- [Required task]
Return the material word for word. Do not include pictures.
-- begin --
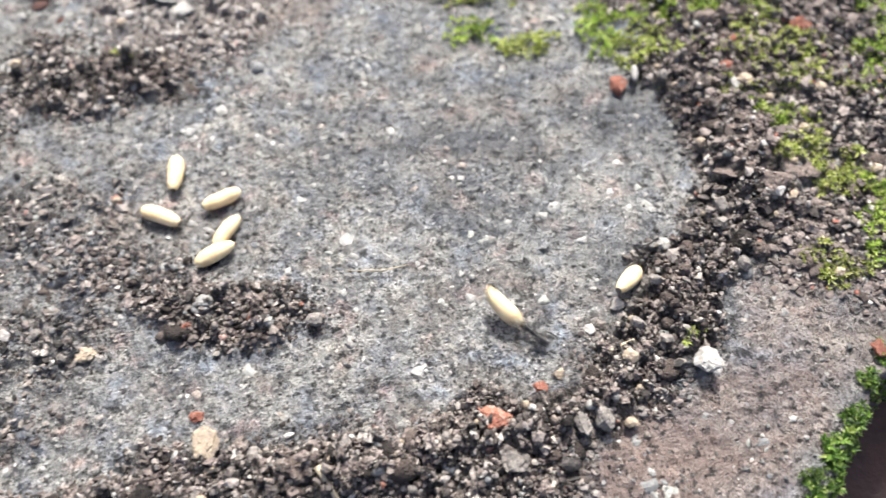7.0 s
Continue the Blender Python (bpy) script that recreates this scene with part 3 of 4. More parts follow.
def build_stones():
    """Stones that stand out from the grit by size or colour."""
    red, white, tan, grey = "red brick chip", "white quartz pebble", "tan pebble", "grey pebble"
    rows = [
        ("brick_chip", 32.7, 39.98, (1.5, 2.3, 1.3), MAT_RED, "small orange-red brick chip beside grey grit"), ("brick_chip", -7.455, 64.92, (2.5, 1.6, 1.4), MAT_RED, "orange-red brick chip in pale grit"),
        ("brick_chip", 29.28, 84.45, (4.6, 2.6, 2.0), MAT_RED, "oblong orange brick chip on dark grit"), ("brick_chip", 62.68, 90.96, (2.2, 1.9, 1.6), MAT_RED, "orange brick chip beside green moss"),
        ("brick_chip", 63.5, 7.98, (2.6, 2.9, 1.8), MAT_RED, "rough red brick chip beside the moss"), ("brick_chip", 10.73, -28.26, (2.0, 1.6, 1.3), MAT_RED, "small orange brick chip beside a pale stone"),
        ("brick_chip", 46.38, -31.08, (2.0, 1.7, 1.3), MAT_RED, "orange brick chip under a cocoon"), ("brick_chip", 41.1, -33.52, (3.6, 3.0, 1.8), MAT_BRICK, "crumbling dark red brick lump in the soil seam"),
        ("brick_chip", 87.61, 3.783, (3.0, 2.4, 1.8), MAT_RED, "dull red brick chip among moss"), ("brick_chip", 80.36, 13.66, (2.4, 2.0, 1.5), MAT_RED, "dull red brick chip on dark soil"),
        ("brick_chip", 82.26, -31.41, (1.8, 2.2, 1.5), MAT_RED, "orange brick chip on the mossy slab edge"), ("brick_chip", -21.2, 1.3, (2.4, 2.8, 1.3), MAT_PINK, "pinkish brick chip on dusty concrete"),
        ("brick_chip", -16.1, 8.6, (2.2, 1.4, 1.2), MAT_RED, "orange brick chip at the edge of dark grit"), ("brick_chip", 9.415, -17.97, (1.3, 1.1, 0.9), MAT_RED, "tiny red brick crumb in dark soil"),
        ("brick_chip", 16.5, -17.72, (1.3, 1.2, 0.9), MAT_RED, "tiny red brick crumb in dark soil"), ("brick_chip", 46.13, 100, (3.2, 3.6, 2.2), MAT_RED, "dark red brick chip in a bed of grit"),
        ("brick_chip", 19.04, 88.19, (2.6, 2.0, 1.4), MAT_RED, "dark red brick chip at the slab's edge"), ("brick_chip", -8.313, 31.66, (1.2, 0.8, 0.7), MAT_RED, "tiny red crumb on pale concrete"),
        ("brick_chip", -25.8, 18.74, (1.4, 1.2, 0.9), MAT_RED, "tiny red brick crumb in grit"), ("brick_chip", 77.5, 8.643, (2.0, 1.6, 1.3), MAT_RED, "dull red brick chip on dark soil"),
    ]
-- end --
- [Task solution]
7.0 s
Continue the Blender Python (bpy) script that recreates this scene with part 3 of 4. More parts follow.
def build_stones():
    """Stones that stand out from the grit by size or colour."""
    red, white, tan, grey = "red brick chip", "white quartz pebble", "tan pebble", "grey pebble"
    rows = [
        ("brick_chip", 32.7, 39.98, (1.5, 2.3, 1.3), MAT_RED, "small orange-red brick chip beside grey grit"), ("brick_chip", -7.455, 64.92, (2.5, 1.6, 1.4), MAT_RED, "orange-red brick chip in pale grit"),
        ("brick_chip", 29.28, 84.45, (4.6, 2.6, 2.0), MAT_RED, "oblong orange brick chip on dark grit"), ("brick_chip", 62.68, 90.96, (2.2, 1.9, 1.6), MAT_RED, "orange brick chip beside green moss"),
        ("brick_chip", 63.5, 7.98, (2.6, 2.9, 1.8), MAT_RED, "rough red brick chip beside the moss"), ("brick_chip", 10.73, -28.26, (2.0, 1.6, 1.3), MAT_RED, "small orange brick chip beside a pale stone"),
        ("brick_chip", 46.38, -31.08, (2.0, 1.7, 1.3), MAT_RED, "orange brick chip under a cocoon"), ("brick_chip", 41.1, -33.52, (3.6, 3.0, 1.8), MAT_BRICK, "crumbling dark red brick lump in the soil seam"),
        ("brick_chip", 87.61, 3.783, (3.0, 2.4, 1.8), MAT_RED, "dull red brick chip among moss"), ("brick_chip", 80.36, 13.66, (2.4, 2.0, 1.5), MAT_RED, "dull red brick chip on dark soil"),
        ("brick_chip", 82.26, -31.41, (1.8, 2.2, 1.5), MAT_RED, "orange brick chip on the mossy slab edge"), ("brick_chip", -21.2, 1.3, (2.4, 2.8, 1.3), MAT_PINK, "pinkish brick chip on dusty concrete"),
        ("brick_chip", -16.1, 8.6, (2.2, 1.4, 1.2), MAT_RED, "orange brick chip at the edge of dark grit"), ("brick_chip", 9.415, -17.97, (1.3, 1.1, 0.9), MAT_RED, "tiny red brick crumb in dark soil"),
        ("brick_chip", 16.5, -17.72, (1.3, 1.2, 0.9), MAT_RED, "tiny red brick crumb in dark soil"), ("brick_chip", 46.13, 100, (3.2, 3.6, 2.2), MAT_RED, "dark red brick chip in a bed of grit"),
        ("brick_chip", 19.04, 88.19, (2.6, 2.0, 1.4), MAT_RED, "dark red brick chip at the slab's edge"), ("brick_chip", -8.313, 31.66, (1.2, 0.8, 0.7), MAT_RED, "tiny red crumb on pale concrete"),
        ("brick_chip", -25.8, 18.74, (1.4, 1.2, 0.9), MAT_RED, "tiny red brick crumb in grit"), ("brick_chip", 77.5, 8.643, (2.0, 1.6, 1.3), MAT_RED, "dull red brick chip on dark soil"),
    ]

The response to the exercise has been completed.